• [WHAT IS ASKED]: Look through the material below and copy exactly the lines from the line with "5. This part finishes the script." to the line with "pale timber gate", those two lines included.

• [DATASET RECORDS]:
====

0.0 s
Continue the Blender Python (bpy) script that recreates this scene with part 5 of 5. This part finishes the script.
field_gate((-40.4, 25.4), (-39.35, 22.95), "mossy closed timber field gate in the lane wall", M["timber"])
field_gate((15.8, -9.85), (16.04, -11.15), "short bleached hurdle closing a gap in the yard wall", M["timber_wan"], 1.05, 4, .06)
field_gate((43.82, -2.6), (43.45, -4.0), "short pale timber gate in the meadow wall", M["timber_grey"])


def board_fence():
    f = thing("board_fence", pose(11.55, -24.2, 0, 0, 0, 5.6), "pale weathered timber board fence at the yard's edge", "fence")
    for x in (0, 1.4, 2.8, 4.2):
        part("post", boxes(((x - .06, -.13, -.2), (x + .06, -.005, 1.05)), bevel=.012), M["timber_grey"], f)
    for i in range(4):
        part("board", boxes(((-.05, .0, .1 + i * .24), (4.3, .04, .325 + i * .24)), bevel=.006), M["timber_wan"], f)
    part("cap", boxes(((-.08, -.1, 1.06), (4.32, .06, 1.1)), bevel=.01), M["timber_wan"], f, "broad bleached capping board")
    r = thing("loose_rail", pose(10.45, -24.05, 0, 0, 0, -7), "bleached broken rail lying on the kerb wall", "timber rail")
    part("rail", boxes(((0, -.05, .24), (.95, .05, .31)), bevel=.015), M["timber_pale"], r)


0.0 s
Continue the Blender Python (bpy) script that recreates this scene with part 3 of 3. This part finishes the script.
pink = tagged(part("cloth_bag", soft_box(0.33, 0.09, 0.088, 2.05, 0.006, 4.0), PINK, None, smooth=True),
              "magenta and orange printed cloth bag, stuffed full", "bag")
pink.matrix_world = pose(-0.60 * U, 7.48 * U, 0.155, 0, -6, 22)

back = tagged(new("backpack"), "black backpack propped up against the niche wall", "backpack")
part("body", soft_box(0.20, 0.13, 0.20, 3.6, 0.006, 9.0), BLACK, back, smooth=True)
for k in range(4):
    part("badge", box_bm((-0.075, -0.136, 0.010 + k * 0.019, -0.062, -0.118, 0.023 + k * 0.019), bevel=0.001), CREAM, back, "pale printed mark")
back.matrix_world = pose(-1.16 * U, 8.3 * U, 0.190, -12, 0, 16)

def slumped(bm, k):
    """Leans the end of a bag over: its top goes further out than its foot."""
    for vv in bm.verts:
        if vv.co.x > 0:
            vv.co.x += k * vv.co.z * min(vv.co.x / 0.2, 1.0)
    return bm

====

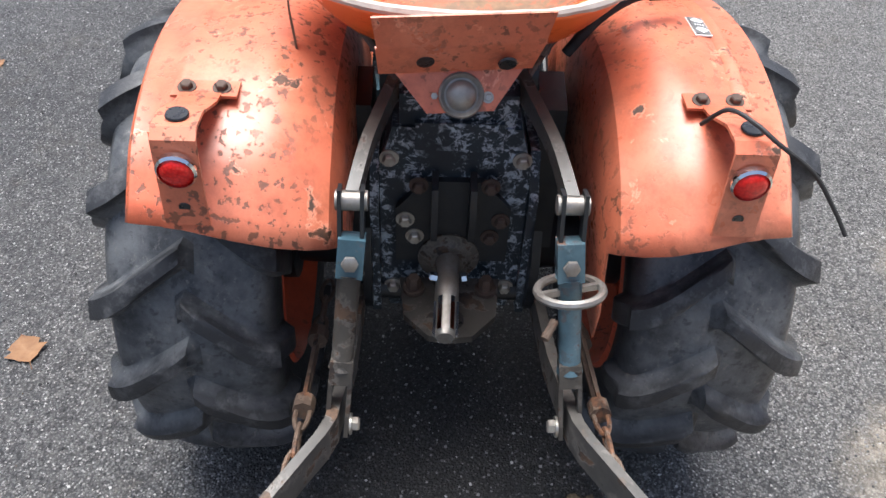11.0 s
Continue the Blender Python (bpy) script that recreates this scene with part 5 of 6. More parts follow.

====

• [FINISHED EXERCISE]:
Continue the Blender Python (bpy) script that recreates this scene with part 5 of 5. This part finishes the script.
field_gate((-40.4, 25.4), (-39.35, 22.95), "mossy closed timber field gate in the lane wall", M["timber"])
field_gate((15.8, -9.85), (16.04, -11.15), "short bleached hurdle closing a gap in the yard wall", M["timber_wan"], 1.05, 4, .06)
field_gate((43.82, -2.6), (43.45, -4.0), "short pale timber gate in the meadow wall", M["timber_grey"])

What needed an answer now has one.